Even during Jim Crow, African Americans fought a Southern move to re-enslave them. Some Blacks attacked Jim Crow directly by forming civil rights organizations, antilynching crusades, and protest groups. Others decided to defeat Jim Crow by simply walking away from it via two massive emigration movements. The first “Great Migration” (1910-1940) would see millions of African Americans move out of the rural South to Northern industrial centers. During the second “Great Migration,” an estimated 50,000 Southern Blacks left the South and established dozens of all-Black towns in rural Kansas. During the late 1880s and 1890s, another large contingent of Blacks headed west, where they played a vital role in frontier history; indeed, one fourth of the nation’s cowboys were Black.

Along with the rest of the nation, African Americans must face the stark reality that the very court system and its jurists we are supposed to rely on to protect justice and uphold the law are betraying their country in many sinister, corrupt and calculating ways.

For example, some respected investigative reporters have unearthed credible evidence that a secretive donor network built the Supreme Court’s conservative Super majority and brought them the case and arguments to overturn Roe v. Wade.

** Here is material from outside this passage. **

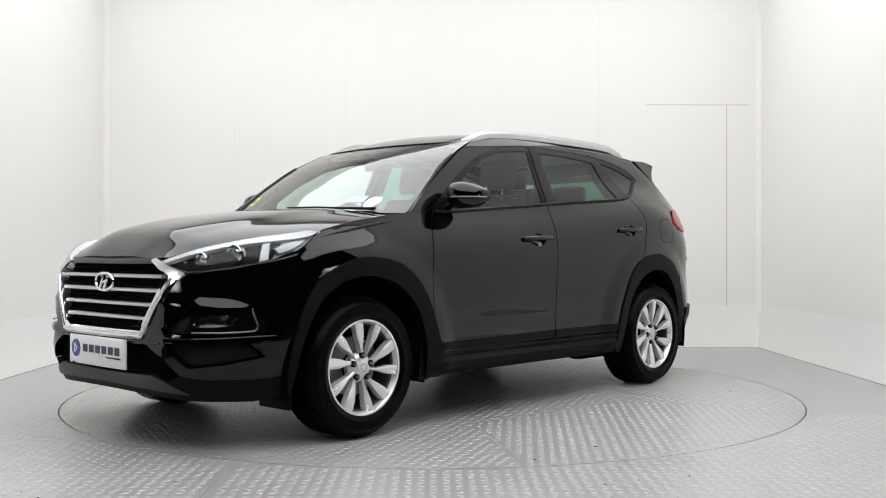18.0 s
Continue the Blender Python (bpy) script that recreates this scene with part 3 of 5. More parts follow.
def flank(s):
    sk = side(s)
    fo, ro = curve(ARCH_F_OUT, 3), curve(ARCH_R_OUT, 3)
    top, low = curve(DLO_TOP, 4), curve(DLO_LOW, 4)
    front_edge = curve([(0.77, 1.13), (0.835, 1.0), (0.862, 0.8), (0.875, 0.6)], 4)
    g = 0.003
    # front door
    lowf = [q for q in low if q[0] > -0.218]
    hx, hz = -0.035, 0.968
    fd = panel("front_door", lowf + [(-0.22, 1.172), (-0.214, 0.8), (-0.202, 0.384), (0.80, 0.376)] + [q for q in fo if q[0] < 0.87 and q[1] < 0.6][1:] + [(x - g, z) for x, z in front_edge[::-1]],
               sk, M_PAINT, car, step=0.023, label="glossy black front door", holes=[ellipse(hx, hz, 0.075, 0.038)])
    panel("handle_cup", ellipse(hx, hz, 0.075, 0.038), sk, M_PAINT, fd, step=0.008, thick=0.003, shape=cup_shape(hx, hz, 0.075, 0.038), label="hollow cup behind the handle")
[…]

Another case that comes to mind is the “dark money” decision made in the 2010 Citizens United v. Federal Elections Commission. It would yield a ruling that “independent political spending” did not present a substantive threat of corruption. Could it be that Supreme men now suspected of dirty deeds of corruption saw no vested interest in taking the case and making the majority decision?

After all, who is alleged to know more about corruption than the Right Wing Supremes?